January 9, 2026
Weekly futures changes:
CH26 +8.25
SH26 +20.25
Nearby Basis Bids:
Atch -8H
CGB -30H
AGP -60H
KC -25H
Notes:
Corn
Corn export inspections look good though we had a bit of a holiday slowdown last week
We went from 52.6 mbu the week of 12/25 to 47.5 mbu for last week
Last Friday afternoon the USDA released their November Fats & Oils Report
Corn used for ethanol was 472 mbu, down from 476 mbu in October
Corn has chopped back and forth this week, staying firmly rangebound, and it looks like that pattern will likely hold until the January 12 WASDE.
There is a growing and growing consensus that we’re going to plant 95+ million acres of corn again next spring
Woof – carry outs should really balloon if this holds up
DOE Ethanol report showed stocks increasing to 23.7 million barrels
Up from 22.9 million barrels the week before, but down from 24.1 a year ago
Ethanol production dropped week over week
With production at 1,098K barrels/day, down from 1,120K barrels/day the week before
The production of ethanol used an estimated 109.8 mbu of corn for the week ending Jan 2nd
Down from 112 mbu the week before, but up from 108.1 mbu a year ago
Estimated marketing YTD corn use for ethanol totals 1.904 billion bu, matching the previous year’s pace
But down 4 mbu from the USDA’s target
Here is a look at current ethanol margins
USDA Report estimates have corn carryout at 1.97 billion
We think there will be a lot of folks really upset about the 184 bpa corn estimate
There is good reasoning to believe that yield estimate is too high
But there is also good reasoning that last year’s number was too low
So, the USDA is solving for the CO/Use ratio of about 12.5-13.5% and they’ll use a big number from this year to get there
Because you must admit…there is plenty of corn out here even though we have fantastic demand and it had to come from somewhere
The Argentine corn crop is mostly planted
And is still off to a great start compared to the seasonal average
We saw a little decline in condition over the past week, but nothing to stress about
The Argentine bean crop is also performing good compared to the average for this time of year
Another week of blah basis values.

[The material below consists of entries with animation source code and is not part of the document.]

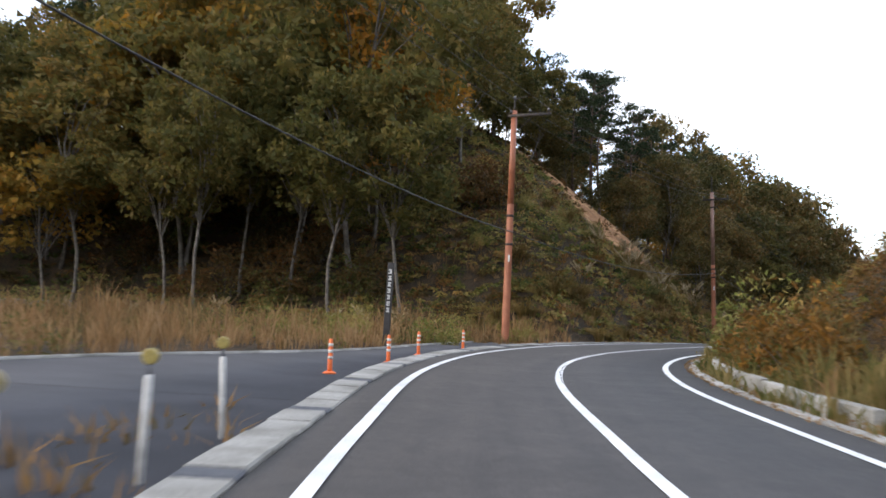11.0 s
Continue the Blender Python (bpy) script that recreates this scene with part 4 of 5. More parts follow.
for ix, iy in ((0.55, 0.75), (0.55, 1.1), (0.3, 0.6)):
    part("strain_insulator", bm_tube([(ix, iy, 9.98), (ix + 0.06, iy + 0.12, 9.95), (ix + 0.07, iy + 0.14, 9.95), (ix + 0.16, iy + 0.32, 9.9), (ix + 0.17, iy + 0.34, 9.9), (ix + 0.24, iy + 0.5, 9.86)], [0.02, 0.03, 0.06, 0.06, 0.03, 0.02], 8), M_CERAMIC, pole_e)
for x0, x1 in ((-0.88, -0.35), (0.35, 0.88)):
    part("jumper_loop", bm_tube([(x0, -0.14, 10.3), ((2 * x0 + x1) / 3, -0.14, 10.52), ((x0 + 2 * x1) / 3, -0.14, 10.55), (x1, -0.12, 10.3)], 0.012, 5), M_CABLE, pole_e)


def at_pole(pole, p):
    return pole.matrix_world @ Vector(p)


def cable(a, b, sag, radius, label, balls=(), name="power_cable"):
    a, b = Vector(a), Vector(b)
    n = 20
    pts = [a.lerp(b, i / n) - Vector((0, 0, sag * 4 * (i / n) * (1 - i / n))) for i in range(n + 1)]
    root = tagged(new(name), label, "cable", "overhead cables")
    part("wire", bm_tube(pts, radius, 5), M_CABLE, root)
    for t in balls:
        c = a.lerp(b, t) - Vector((0, 0, sag * 4 * t * (1 - t)))
        bm = bmesh.new()
        bmesh.ops.create_uvsphere(bm, u_segments=12, v_segments=8, radius=0.06, matrix=Matrix.LocRotScale(c, None, (1.3, 1, 1)))
        part("marker", bm, M_BALL, root, "dark marker ball")
    return root


part("top_arm", bm_tube([(0, 0, 10.05), (0.12, 0, 10.12), (0.62, 0, 10.2), (0.66, 0, 10.28)], [0.02, 0.02, 0.016, 0.014], 6), M_IRON, pole_g)
bpy.context.view_layer.update()
ARMS = [(pole_a, 10.2, -0.2, 1.95), (pole_c, 8.4, -0.2, 1.9), (pole_d, 9.0, -0.25, 1.75), (pole_e, 10.1, -0.95, 0.95), (pole_g, 9.35, -0.2, 1.7), (pole_h, 9.75, -0.65, 1.25), (pole_i, 11.5, -0.6, 1.3), (pole_k, 10.5, -0.7, 1.0)]
LOW = [5.3, 4.6, 4.9, 6.9, 4.4, 4.4, 6.5, 6]
for j, ((p0, h0, l0, r0), (p1, h1, l1, r1)) in enumerate(zip(ARMS, ARMS[1:])):
    for k in range(3):
        u0, u1 = l0 + 0.12 + (r0 - l0 - 0.24) * k / 2, l1 + 0.12 + (r1 - l1 - 0.24) * k / 2
        cable(at_pole(p0, (u0, -0.14, h0 + 0.24)), at_pole(p1, (u1, -0.14, h1 + 0.24)), 0.5, 0.011, "thin overhead power line between the poles")
    cable(at_pole(p0, (0.2, -0.1, LOW[j])), at_pole(p1, (0.2, -0.1, LOW[j + 1])), 0.7, 0.022, "thick black telephone cable between the poles", name="telephone_cable")
for j in (0, 1, 2):
    for off in (0.55, -0.5):
        cable(at_pole(ARMS[j][0], (0.2, -0.1, LOW[j] + off)), at_pole(ARMS[j + 1][0], (0.2, -0.1, LOW[j + 1] + off if j < 2 else 8.62 + 0.3 * off)), 0.6, 0.013, "black service cable between the poles", name="telephone_cable")
back = Vector((0.5, -8, 10))
for k in range(3):
    cable(at_pole(pole_a, (-0.08 + 0.9 * k, -0.14, 10.44)), back + Vector((k - 6, 0, 0)), 0.4, 0.008, "thin overhead power line running to the next pole")
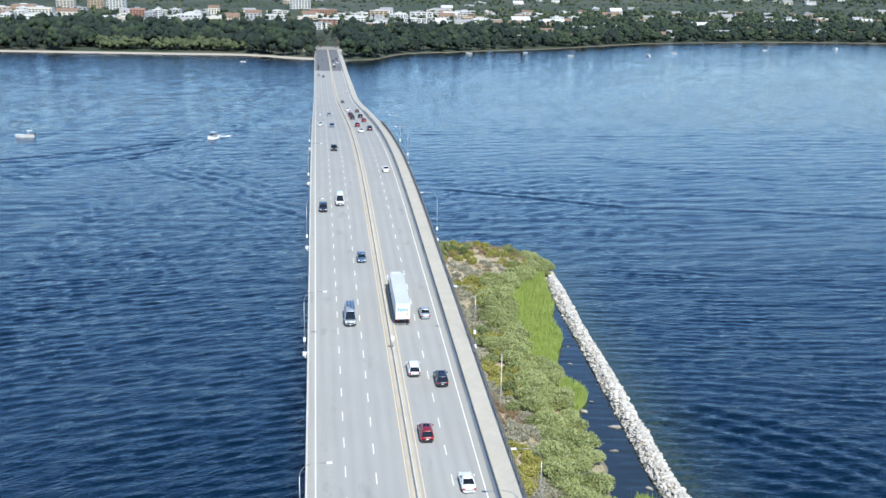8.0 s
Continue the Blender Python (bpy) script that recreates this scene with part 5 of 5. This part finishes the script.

The only consolation is there seems to be a little more interest from rail shippers as freight values have declined to help make them more competitive locally. With that, they are also not setting the world on fire, but it is good to see some activity.
Soybeans
The big news of the week—the capture of Venezuelan President Nicolás Maduro by U.S. Special Forces—has not had the market impact one might expect.
You would think such an event would create volatility in the crude oil markets, yet crude is only up a dollar on the week.
You might also expect a negative reaction in soybeans, given the potential for further strain on U.S.–China relations, but beans are actually up 20 cents on the week.
Some traders suggest that restructuring of fund positions may be partially to blame. It seems odd that funds would sell gold to buy oversupplied soybeans, but that’s what the prospectus dictates—so that’s what they do.
A review of March soybean futures suggests prices are bouncing off a trendline that was established over a year ago.
Another supportive development this week was China’s purchase of roughly a dozen soybean cargoes, which continues to lend support to the market.
These shipments are scheduled for the March/April/May delivery window—right at the peak of South America’s export capacity.
Hopefully these sales get executed; it just seems unlikely considering the discrepancy in prices between the US and Brazil.
Soybean stocks continue to pile up over in China
Which, as previously mentioned, doesn’t bode well for shipments on all the recent Chinese purchases from the U.S.
Especially when you throw in a big ol’ Brazilian harvest knocking on the door
WASDE estimates have soybean carryout at 292 million
Projected yield is 52.7 compared to December’s print of 53.0
Exports will tell the story
Will the USDA make changes lower because of how exports have performed YTD?
Or are they still banking on the Chinese to fulfill their commitments?
Speaking on a big ol’ Brazilian crop…
StoneX Brazil raised their 2025/26 Brazilian soybean production estimates yesterday
Now at 177.6 MMMT, up from 177.2 MMT last month
The raise was due to higher yields in Mato Grosso
Brazil wrapped up 2025 with an all-time high for annual soybean exports at 108.2 MMT (3.975 billion bu)
China claimed a record large 85.4 MMT of these (3.139 billion bu)
Numbers that have more than doubled in the past 10 years
On Friday, the USDA pegged total November soybean crush at 220.5 mbu, below the 225.2 mbu estimate.
For reference, last November’s crush came in at 210.0 mbu.
- Soybean basis firmed week over week with farmer selling being quiet than many have suspected it would be post holiday. A dollar lower move over the past couple of months will do that. Saying that, there seems to be a lot of bushels that want to move so I would not expect basis to have to do a lot of heavy lifting to keep the pipeline flowing.